Don’t assume, though, that all EVO:RACK systems will use the Open Rack specification. In introducing EVO:RACK in a blog post last August, VMware’s Raj Yavatkar, Chief Architect for Hyper-Converged Infrastructure, indicated that “EVO:RACK…can run on a range of pre-integrated hardware configurations ranging from Open Compute Project–based hardware designs to industry-standard OEM servers and converged infrastructure.” Allowing standard OEM servers into the EVO:RACK specification opens the door for implementation partners to incorporate full-size servers into an EVO:RACK stack, with space for onboard GPUs. The only caution here is VMware’s positioning of EVO:RACK as an enterprise platform. vCloud Suite is overkill for VDI and could effectively price anything based on EVO:RACK out of the picture, if implementation partners are boxed into delivering systems that are geared for delivering thousands of VDI instances rather than the hundreds that many smaller businesses need.

Nvidia GridPotential appliance users fare a little better outside of the EVO world. Pivot3 supports a single NVIDIA GRID card in its vSTAC R2S P Cubed appliance. So does the current-generation Sphere 3D V3 appliances. However, there’s not much you can do with a single card beyond accelerating basic business graphics workloads, and with only one slot available, VMware Horizon customers need to weigh the benefits of accommodating a GPU board versus a Teradici APEX board. Nutanix looks to have gotten it right with its single-node NX-7000 platform. With three PCIe expansion slots, it can support two GRID K1 or three GRID K2 cards, giving it the makings of a good general-purpose business graphics platform. The ten-core Xeon E5-2680 v2 processor in the NX-7000 is substantially better than the EVO:RAIL processor, even if it is starting to look a little dated among today’s offerings. It still delivers significantly better desktop performance than the EVO:RAIL’s E5-2620 v2.

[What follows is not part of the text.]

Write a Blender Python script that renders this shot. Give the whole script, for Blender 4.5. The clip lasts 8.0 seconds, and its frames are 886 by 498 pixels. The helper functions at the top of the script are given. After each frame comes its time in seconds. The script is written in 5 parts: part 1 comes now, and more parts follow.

Nutanix has recently updated its NX-3000 and NX-6000 series appliances with a choice of Haswell generation processors, and I expect it to announce new Haswell-based NX-7000 series appliances by its .NEXT conference in June. Now, if Nutanix can increase the number of PCIe slots at the same time, it should have a winner.

At the GPU tech conference, NVIDIA detailed a potential market of 625 million professional graphics users with unmet needs. There are excellent business reasons to adopt VDI for professional graphics, and these reasons are largely immune to the price sensitivity that stalled mainstream VDI adoption for years. The price premium of converged infrastructure appliances is less of a concern. Early adopters of 3-D graphics on VDI are reporting direct business benefits of $30,000 per annum per employee: this highlights a market laden with opportunity. Currently, only one HCIA vendor has a hardware platform that approaches this lucrative market’s needs. Neither EVO:RAIL nor EVO:RACK are going to commoditize hyperconvergence for VDI, which leaves the market open for someone to step in and deliver a hyperconverged platform optimized for professional graphics workloads.